I'm keeping in touch with the gentleman who sold it to me. He asked for photos of my collection, as he's shown me his, so I sent those off today. I'm also going to send him one of the artillery helmet on display, once it's dusted off. I also re-edited my narrative, because there were a few grammatical and descriptive errors. It's what happens when you try to write the day after a 23 hour trip home with 1.5 hours of sleep during the journey.

:D Ron


Staff member
Congratulations Ron, great story and thanks for posting. I have always thought that one of the best parts to collecting are the stories/experiences which are associated with every piece in our collections.
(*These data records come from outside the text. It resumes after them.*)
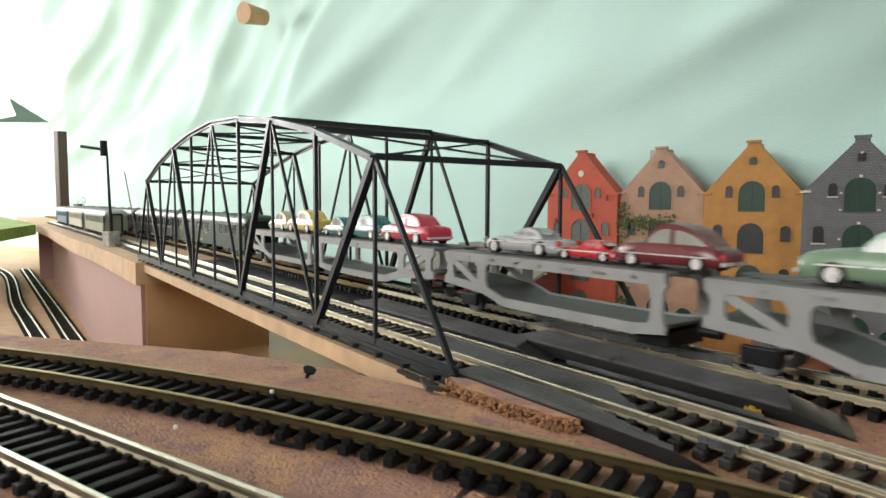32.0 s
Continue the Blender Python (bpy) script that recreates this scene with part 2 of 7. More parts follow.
def beam(bm, a, b, w, h, up=(0, 0, 1)):
    """A bar of width w and height h from a to b."""
    a, b = Vector(a), Vector(b)
    d = (b - a).normalized()
    u = Vector(up)
    if abs(d.dot(u)) > 0.99:
        u = Vector((0, 1, 0))
    s = d.cross(u).normalized()
    u = s.cross(d)
    m = Matrix((d, s, u)).transposed().to_4x4()
    box(bm, (a + b) / 2, ((b - a).length, w, h), m)


def plate(bm, outline, depth, m=None):
    """A flat plate: outline in x, z; thickness towards +y."""
    m = m or Matrix()
    f = [bm.verts.new(m @ Vector((x, 0, z))) for x, z in outline]
    k = [bm.verts.new(m @ Vector((x, depth, z))) for x, z in outline]
    bm.faces.new(f)
    bm.faces.new(k[::-1])
    for i in range(len(f)):
        j = (i + 1) % len(f)
        bm.faces.new((f[j], f[i], k[i], k[j]))


def slab(bm, outline, z0, z1):
    lo = [bm.verts.new((x, y, z0)) for x, y in outline]
    hi = [bm.verts.new((x, y, z1)) for x, y in outline]
    bm.faces.new(lo[::-1])
    bm.faces.new(hi)
    for i in range(len(lo)):
        j = (i + 1) % len(lo)
        bm.faces.new((lo[i], lo[j], hi[j], hi[i]))


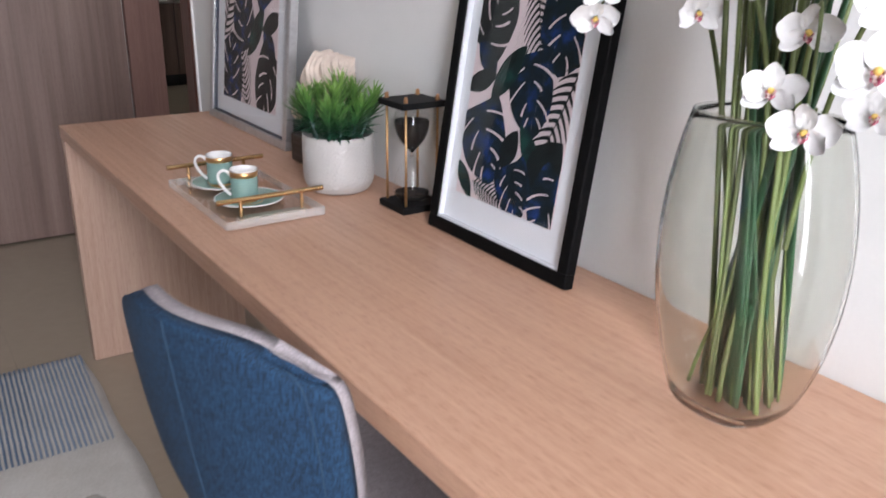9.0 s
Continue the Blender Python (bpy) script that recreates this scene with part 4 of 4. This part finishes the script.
def needle(verts, faces, base, direction, length, width, droop, rnd):
    """One curved, channelled, pointed leaf."""
    d = Vector(direction).normalized()
    side = d.cross(Vector((0, 0, 1)))
    side = side.normalized() if side.length > 0.05 else Vector((math.cos(length * 900), math.sin(length * 900), 0))
    p, k0, n = Vector(base), len(verts), 8
    sway, curl = rnd.uniform(-1.0, 1.0), rnd.uniform(-0.6, 1.2)
    for i in range(n + 1):
        t = i / n
        w = width * min(1.0, 0.45 + 1.6 * t) * (1 - t) ** 0.34
        up = side.cross(d).normalized()
        for o, lift in ((-1, 0.45), (0, -0.15), (1, 0.45)):
            verts.append(p + side * (o * w) + up * (lift * w))
        p = p + d * (length / n)
        bend = -droop if t < 0.6 else curl
        d = (d + Vector((0, 0, bend / n)) + side * (sway / n)).normalized()
    for i in range(n):
        for o in (0, 1):
            k = k0 + i * 3 + o
            faces.append((k, k + 1, k + 4, k + 3))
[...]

I am sure that all of us here on the forum can look at every item in our collection and recall all of the circumstances connected to buying that piece of History.


Well-known member
A hard-earned helmet, Ron, but a very nice one. Congratulations for your perseverence and a great deal.


Well-known member
Thanks Edwin!

I found out yesterday that the seller actually didn't receive my emails. He had an address like [email protected] (Bob dash Bob dash Bob dot 'de'...) and I had addressed them [email protected] (Bob dash Bob dot Bob dot 'de')..... So who knows where they ended up! I've since sent some correspondence, showing him the helmet on display and some of my collection, since he shared his with us. I also found something he'd be interested in, so that'll be going to Germany soon.